▸ **Exercise**
Repeat the records below exactly, from the first line through the line containing "(s0 + 0.3 * c, z1", and leave out any pictures.
◆ ◆ ◆
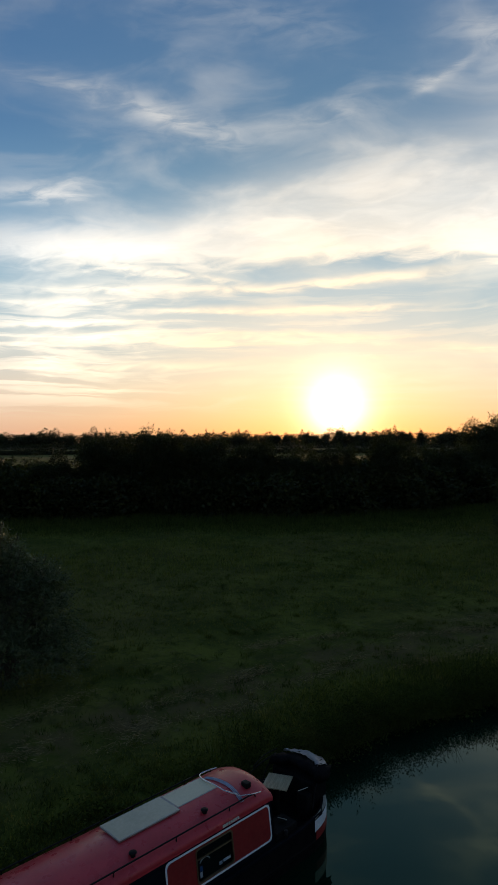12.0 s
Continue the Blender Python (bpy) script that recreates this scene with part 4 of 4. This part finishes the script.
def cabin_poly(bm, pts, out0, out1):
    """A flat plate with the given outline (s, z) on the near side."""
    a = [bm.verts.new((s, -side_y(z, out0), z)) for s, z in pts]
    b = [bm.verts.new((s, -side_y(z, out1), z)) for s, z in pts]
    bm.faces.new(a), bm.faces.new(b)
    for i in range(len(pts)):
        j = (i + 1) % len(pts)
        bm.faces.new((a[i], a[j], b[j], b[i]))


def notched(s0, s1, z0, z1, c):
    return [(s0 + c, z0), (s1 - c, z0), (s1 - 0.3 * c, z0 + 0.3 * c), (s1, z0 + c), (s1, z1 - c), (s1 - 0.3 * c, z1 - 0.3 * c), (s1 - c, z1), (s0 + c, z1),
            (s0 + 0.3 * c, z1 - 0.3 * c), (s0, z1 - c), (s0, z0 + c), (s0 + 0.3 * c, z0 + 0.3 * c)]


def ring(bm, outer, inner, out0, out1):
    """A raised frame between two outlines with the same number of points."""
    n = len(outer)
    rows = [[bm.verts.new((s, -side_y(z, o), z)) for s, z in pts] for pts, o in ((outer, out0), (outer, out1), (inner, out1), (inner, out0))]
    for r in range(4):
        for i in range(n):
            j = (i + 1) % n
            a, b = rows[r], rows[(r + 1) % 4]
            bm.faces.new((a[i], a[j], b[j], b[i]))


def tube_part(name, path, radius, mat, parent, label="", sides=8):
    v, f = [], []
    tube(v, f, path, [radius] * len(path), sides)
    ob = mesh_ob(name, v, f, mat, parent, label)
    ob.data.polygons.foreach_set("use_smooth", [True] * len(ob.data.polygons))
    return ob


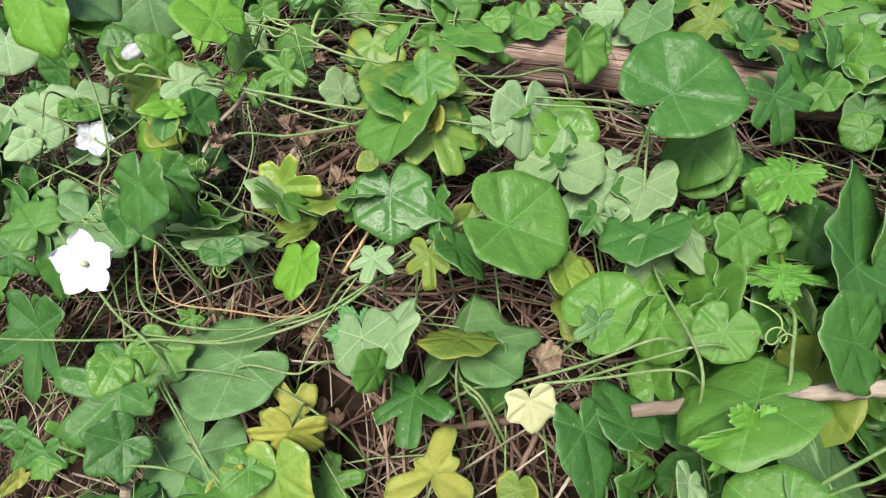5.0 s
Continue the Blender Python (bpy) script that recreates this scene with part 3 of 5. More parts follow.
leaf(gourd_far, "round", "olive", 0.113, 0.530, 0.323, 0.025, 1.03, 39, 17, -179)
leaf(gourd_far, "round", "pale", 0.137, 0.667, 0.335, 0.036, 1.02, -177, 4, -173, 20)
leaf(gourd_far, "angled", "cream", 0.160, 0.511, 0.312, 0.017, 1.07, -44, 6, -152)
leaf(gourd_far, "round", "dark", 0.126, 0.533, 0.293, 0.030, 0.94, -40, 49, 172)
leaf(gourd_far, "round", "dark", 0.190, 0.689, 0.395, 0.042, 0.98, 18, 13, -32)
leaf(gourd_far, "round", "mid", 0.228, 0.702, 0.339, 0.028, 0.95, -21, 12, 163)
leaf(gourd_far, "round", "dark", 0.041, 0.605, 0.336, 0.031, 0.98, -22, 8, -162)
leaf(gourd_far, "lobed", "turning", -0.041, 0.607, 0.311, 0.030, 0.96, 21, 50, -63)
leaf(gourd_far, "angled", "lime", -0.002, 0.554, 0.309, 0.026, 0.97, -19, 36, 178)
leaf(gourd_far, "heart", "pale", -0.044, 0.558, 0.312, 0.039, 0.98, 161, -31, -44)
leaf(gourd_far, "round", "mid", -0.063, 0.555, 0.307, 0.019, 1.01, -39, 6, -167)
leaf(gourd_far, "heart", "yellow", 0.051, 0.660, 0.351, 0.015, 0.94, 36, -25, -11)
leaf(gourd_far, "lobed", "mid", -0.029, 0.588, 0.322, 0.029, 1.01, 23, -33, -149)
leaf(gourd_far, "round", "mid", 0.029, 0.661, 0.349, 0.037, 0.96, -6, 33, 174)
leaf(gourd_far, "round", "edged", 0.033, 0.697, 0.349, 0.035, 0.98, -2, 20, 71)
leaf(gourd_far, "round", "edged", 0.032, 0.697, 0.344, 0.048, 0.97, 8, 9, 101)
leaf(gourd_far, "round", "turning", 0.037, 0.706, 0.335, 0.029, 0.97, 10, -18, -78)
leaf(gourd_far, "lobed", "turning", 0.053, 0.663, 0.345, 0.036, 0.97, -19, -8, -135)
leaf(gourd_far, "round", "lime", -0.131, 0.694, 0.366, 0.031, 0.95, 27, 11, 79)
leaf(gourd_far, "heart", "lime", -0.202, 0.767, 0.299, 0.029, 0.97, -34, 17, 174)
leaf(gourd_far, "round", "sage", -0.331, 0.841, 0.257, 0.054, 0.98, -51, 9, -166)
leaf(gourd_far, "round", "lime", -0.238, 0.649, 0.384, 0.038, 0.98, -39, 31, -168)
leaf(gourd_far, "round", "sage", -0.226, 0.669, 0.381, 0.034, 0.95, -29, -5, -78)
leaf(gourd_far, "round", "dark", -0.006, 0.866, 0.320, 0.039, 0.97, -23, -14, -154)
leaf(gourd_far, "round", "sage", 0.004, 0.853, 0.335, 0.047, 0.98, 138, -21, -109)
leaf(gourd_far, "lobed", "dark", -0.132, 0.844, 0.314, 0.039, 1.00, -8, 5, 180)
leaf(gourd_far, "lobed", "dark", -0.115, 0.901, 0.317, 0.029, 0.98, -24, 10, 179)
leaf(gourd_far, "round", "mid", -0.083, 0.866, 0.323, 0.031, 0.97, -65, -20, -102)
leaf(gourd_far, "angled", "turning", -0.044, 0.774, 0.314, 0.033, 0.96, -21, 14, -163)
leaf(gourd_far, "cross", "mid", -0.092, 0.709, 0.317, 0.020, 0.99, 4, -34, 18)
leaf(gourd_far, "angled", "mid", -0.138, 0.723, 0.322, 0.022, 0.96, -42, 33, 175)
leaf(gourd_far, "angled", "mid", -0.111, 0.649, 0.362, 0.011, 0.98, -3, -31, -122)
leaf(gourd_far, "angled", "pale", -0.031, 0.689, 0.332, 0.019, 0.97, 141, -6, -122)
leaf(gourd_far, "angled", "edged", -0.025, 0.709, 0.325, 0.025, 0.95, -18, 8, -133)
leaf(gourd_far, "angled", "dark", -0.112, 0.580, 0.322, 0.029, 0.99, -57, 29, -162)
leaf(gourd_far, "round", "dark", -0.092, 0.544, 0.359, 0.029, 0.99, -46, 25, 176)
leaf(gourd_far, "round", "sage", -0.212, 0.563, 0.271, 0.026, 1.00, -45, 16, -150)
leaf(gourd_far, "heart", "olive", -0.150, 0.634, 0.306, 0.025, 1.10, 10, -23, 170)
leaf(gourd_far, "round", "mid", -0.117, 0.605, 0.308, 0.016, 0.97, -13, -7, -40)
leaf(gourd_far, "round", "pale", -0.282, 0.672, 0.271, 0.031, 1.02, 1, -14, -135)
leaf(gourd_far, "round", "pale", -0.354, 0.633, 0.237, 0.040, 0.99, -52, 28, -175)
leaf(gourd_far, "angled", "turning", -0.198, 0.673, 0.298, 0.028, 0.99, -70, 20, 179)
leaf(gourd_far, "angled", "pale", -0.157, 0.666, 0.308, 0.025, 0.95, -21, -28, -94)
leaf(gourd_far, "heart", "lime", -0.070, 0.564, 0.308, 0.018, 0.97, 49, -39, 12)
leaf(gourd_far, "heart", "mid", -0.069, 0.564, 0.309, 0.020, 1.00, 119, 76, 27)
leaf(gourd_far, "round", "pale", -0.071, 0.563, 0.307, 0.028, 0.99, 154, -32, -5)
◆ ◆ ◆
▸ **Answer to this problem**
12.0 s
Continue the Blender Python (bpy) script that recreates this scene with part 4 of 4. This part finishes the script.
def cabin_poly(bm, pts, out0, out1):
    """A flat plate with the given outline (s, z) on the near side."""
    a = [bm.verts.new((s, -side_y(z, out0), z)) for s, z in pts]
    b = [bm.verts.new((s, -side_y(z, out1), z)) for s, z in pts]
    bm.faces.new(a), bm.faces.new(b)
    for i in range(len(pts)):
        j = (i + 1) % len(pts)
        bm.faces.new((a[i], a[j], b[j], b[i]))


def notched(s0, s1, z0, z1, c):
    return [(s0 + c, z0), (s1 - c, z0), (s1 - 0.3 * c, z0 + 0.3 * c), (s1, z0 + c), (s1, z1 - c), (s1 - 0.3 * c, z1 - 0.3 * c), (s1 - c, z1), (s0 + c, z1),
            (s0 + 0.3 * c, z1 - 0.3 * c), (s0, z1 - c), (s0, z0 + c), (s0 + 0.3 * c, z0 + 0.3 * c)]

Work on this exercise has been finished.